Bouchard demonstrated a version of his company's product at an appearance by then-Transportation Secretary Samuel Skinner in San Francisco last fall.

The Cabinet member was asked to drive straight toward a parked car without hitting the brakes of a specially equipped Lincoln Town Car. The car's radar detected an object ahead and braked itself. Several members of the media repeated the trick and came away impressed.

For Greyhound, the VORAD system includes a grille-mounted antenna and a dash-mounted driver control unit. The system will alert drivers of potential hazards with both a warning light and a tone. The system also will include technology similar to an airplane's black box, recording 15 minutes of speed and other driving actions.

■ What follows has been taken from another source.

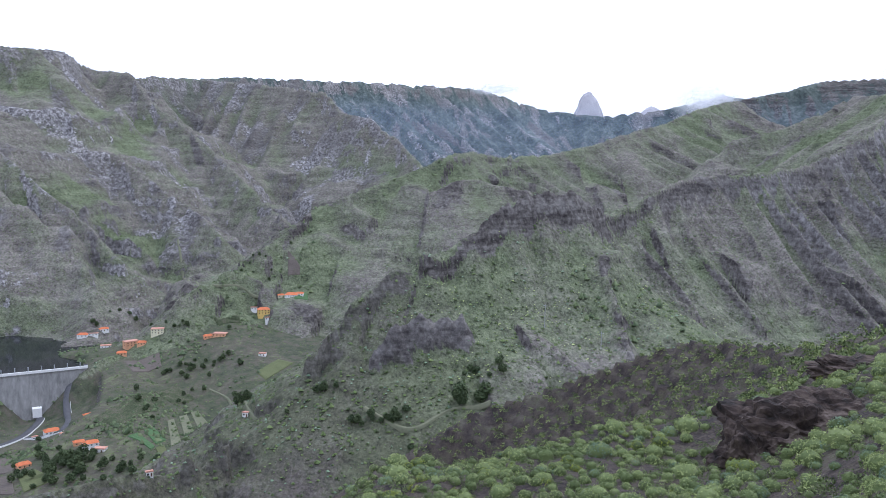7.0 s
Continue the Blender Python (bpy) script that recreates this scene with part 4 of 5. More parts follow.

"We were extremely impressed with the improved safety that the radar provided us," said Greyhound spokesman Bill Kula, when asked to explain why the company made such a commitment to VORAD. "Many of the drivers talked about the possible accidents they were able to avoid because the radar unit was on their buses."

Based on the number of accidents Greyhound hopes to avoid, plus the revenue it won't lose from potential lawsuits as well as damaged luggage and property, "The system would pay for itself within a year's time," Kula said.

According to studies cited by Bouchard, an extra half-second of warning time would prevent 60 percent of all rear-end collisions.

"It's highly likely that some form of on-board radar will become a staple of all personal automobiles in the future," said Greyhound's Kula.

Another IVHS development comes from GEOSPAN, a Minneapolis-based company. Last month, the company debuted something it calls a Geovan. Equipped with video cameras and computers, the van does a visual census of a street, neighborhood or town.

"It's an odd-looking vehicle," admits Jerry Robinson, CEO of GEOSPAN.

Eight high-resolution VHS cameras peek out from the raised roof of the van. Two point in each direction and film overlapping images. A two-person crew operates the vehicle. There's a driver and navigator who can view all eight monitors.

"That means you can see the road itself - the potholes and striping. You can see the infrastructure - the fire hydrants, utility poles," he said. This type of information would be useful to city maintenance or public safety departments. They could visually check out the condition of a city's streets without havking to dispatch crews out on a wild-goose chase looking for potholes. In his hometown of Minneapolis, maintenance crews are dispatched 1,000 times a year to check out a complaint.